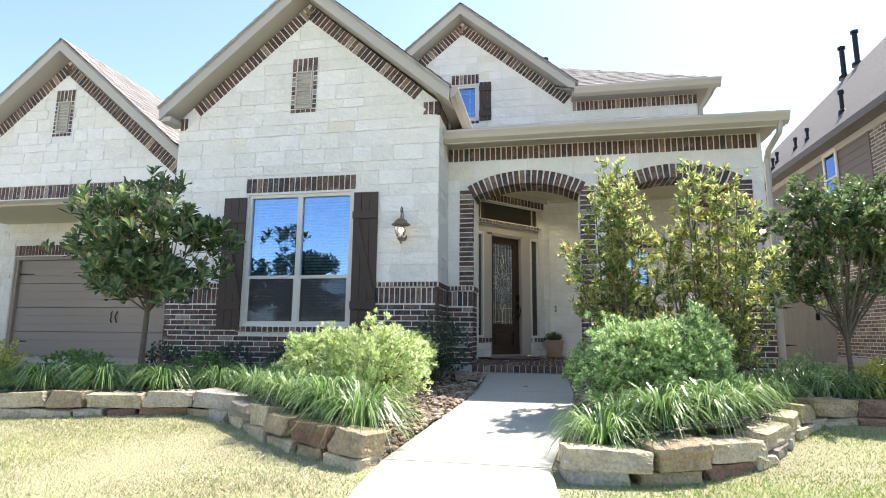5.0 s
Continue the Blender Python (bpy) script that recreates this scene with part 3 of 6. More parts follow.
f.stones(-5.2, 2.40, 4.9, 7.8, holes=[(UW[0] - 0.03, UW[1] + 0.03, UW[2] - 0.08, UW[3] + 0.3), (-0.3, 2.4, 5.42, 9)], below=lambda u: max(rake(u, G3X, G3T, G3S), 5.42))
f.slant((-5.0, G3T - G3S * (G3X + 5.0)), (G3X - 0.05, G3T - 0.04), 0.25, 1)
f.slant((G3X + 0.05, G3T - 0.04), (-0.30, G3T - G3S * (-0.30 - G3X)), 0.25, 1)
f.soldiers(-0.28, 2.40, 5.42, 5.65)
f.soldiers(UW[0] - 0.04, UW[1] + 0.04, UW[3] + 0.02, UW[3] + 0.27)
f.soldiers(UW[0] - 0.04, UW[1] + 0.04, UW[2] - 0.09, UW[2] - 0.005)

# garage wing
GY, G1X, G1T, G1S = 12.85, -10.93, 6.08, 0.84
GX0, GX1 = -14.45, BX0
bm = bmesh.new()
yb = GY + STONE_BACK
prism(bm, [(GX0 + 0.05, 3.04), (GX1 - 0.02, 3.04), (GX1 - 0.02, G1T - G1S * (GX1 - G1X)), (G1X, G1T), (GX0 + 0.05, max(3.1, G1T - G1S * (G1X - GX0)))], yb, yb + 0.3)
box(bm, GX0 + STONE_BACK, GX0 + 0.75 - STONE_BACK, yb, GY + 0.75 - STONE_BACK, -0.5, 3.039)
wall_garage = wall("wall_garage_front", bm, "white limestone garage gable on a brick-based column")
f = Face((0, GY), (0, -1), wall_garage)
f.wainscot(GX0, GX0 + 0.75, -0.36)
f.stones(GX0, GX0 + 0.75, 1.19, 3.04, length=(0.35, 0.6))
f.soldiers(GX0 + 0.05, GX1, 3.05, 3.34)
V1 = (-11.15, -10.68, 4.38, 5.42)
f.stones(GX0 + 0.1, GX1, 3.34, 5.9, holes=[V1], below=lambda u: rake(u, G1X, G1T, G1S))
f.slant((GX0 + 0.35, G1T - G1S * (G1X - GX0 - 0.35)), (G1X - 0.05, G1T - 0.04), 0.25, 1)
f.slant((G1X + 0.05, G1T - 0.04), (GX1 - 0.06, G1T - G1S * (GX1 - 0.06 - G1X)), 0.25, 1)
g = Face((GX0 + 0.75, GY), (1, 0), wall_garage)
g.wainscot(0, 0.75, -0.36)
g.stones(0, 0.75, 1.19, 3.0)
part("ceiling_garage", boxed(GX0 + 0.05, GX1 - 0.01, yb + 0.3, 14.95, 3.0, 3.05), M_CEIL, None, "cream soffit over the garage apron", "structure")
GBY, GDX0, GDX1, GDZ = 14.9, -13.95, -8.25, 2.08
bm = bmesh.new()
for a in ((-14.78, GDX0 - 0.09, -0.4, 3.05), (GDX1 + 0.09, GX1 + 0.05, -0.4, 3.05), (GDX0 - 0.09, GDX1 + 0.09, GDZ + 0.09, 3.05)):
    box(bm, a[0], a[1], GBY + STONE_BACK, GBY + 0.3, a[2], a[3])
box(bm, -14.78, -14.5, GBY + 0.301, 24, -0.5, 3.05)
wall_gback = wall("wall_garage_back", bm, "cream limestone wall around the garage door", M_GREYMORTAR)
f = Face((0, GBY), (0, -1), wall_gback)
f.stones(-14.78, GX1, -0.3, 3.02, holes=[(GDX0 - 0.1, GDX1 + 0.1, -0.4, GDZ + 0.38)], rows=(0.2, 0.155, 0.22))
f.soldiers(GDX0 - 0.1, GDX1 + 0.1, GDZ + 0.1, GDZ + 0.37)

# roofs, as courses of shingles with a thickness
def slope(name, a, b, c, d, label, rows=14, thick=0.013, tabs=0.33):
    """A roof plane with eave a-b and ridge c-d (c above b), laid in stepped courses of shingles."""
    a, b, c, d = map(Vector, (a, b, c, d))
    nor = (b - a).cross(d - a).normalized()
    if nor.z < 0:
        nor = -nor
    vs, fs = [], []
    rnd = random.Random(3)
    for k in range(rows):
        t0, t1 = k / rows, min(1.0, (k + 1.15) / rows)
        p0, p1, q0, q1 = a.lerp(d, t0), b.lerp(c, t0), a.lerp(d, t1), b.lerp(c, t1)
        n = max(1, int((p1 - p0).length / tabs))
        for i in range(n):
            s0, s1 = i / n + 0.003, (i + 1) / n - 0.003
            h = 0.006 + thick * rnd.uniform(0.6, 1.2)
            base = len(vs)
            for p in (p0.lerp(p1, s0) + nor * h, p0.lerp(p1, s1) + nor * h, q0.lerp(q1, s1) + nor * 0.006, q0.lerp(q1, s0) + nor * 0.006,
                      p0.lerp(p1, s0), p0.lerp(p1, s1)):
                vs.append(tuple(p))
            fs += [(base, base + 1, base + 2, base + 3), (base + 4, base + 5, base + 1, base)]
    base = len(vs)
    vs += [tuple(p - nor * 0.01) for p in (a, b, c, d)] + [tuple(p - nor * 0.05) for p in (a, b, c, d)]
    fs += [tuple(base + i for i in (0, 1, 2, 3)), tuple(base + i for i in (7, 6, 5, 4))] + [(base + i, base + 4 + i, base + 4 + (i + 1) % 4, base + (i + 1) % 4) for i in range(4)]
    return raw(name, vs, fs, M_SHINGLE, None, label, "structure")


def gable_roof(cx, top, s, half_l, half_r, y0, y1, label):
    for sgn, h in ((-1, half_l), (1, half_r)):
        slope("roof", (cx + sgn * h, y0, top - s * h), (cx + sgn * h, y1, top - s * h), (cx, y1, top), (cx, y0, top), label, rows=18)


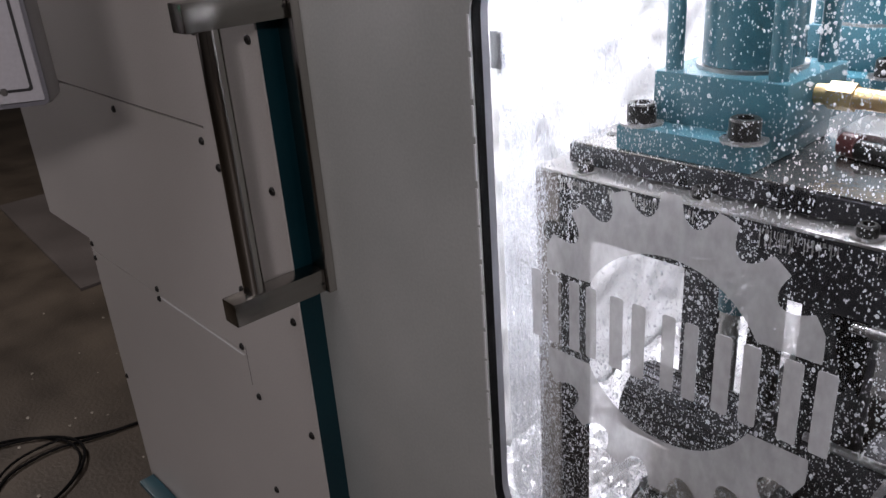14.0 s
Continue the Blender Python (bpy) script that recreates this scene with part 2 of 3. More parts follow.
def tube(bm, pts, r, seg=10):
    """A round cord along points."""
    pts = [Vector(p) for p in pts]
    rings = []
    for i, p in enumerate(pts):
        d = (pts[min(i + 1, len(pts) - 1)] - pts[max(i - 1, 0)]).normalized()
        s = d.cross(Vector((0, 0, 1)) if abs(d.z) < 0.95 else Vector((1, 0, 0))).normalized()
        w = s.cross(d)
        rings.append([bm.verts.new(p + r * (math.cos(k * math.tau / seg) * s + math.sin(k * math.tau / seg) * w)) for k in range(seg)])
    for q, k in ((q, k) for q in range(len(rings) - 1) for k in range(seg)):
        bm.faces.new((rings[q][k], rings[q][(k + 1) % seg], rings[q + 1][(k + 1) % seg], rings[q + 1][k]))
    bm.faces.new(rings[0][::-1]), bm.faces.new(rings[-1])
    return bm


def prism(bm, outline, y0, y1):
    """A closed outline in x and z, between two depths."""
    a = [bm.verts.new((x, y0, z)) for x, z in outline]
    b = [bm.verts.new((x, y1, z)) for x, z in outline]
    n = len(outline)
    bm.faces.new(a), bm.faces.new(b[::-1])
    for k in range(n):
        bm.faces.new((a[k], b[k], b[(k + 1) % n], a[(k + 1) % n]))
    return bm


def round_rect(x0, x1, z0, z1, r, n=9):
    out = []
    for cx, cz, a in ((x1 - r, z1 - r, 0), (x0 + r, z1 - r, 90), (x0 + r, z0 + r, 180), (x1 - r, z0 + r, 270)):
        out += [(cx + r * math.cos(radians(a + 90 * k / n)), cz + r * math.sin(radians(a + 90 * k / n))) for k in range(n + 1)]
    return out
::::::
Transcribe precisely the lines between the one that contains "6. More parts follow." and the one that contains "f.soldiers(UW[0] - 0.04, UW[1] + 0.04, UW[2]", counting those two lines as part of the range.

Continue the Blender Python (bpy) script that recreates this scene with part 3 of 6. More parts follow.
f.stones(-5.2, 2.40, 4.9, 7.8, holes=[(UW[0] - 0.03, UW[1] + 0.03, UW[2] - 0.08, UW[3] + 0.3), (-0.3, 2.4, 5.42, 9)], below=lambda u: max(rake(u, G3X, G3T, G3S), 5.42))
f.slant((-5.0, G3T - G3S * (G3X + 5.0)), (G3X - 0.05, G3T - 0.04), 0.25, 1)
f.slant((G3X + 0.05, G3T - 0.04), (-0.30, G3T - G3S * (-0.30 - G3X)), 0.25, 1)
f.soldiers(-0.28, 2.40, 5.42, 5.65)
f.soldiers(UW[0] - 0.04, UW[1] + 0.04, UW[3] + 0.02, UW[3] + 0.27)
f.soldiers(UW[0] - 0.04, UW[1] + 0.04, UW[2] - 0.09, UW[2] - 0.005)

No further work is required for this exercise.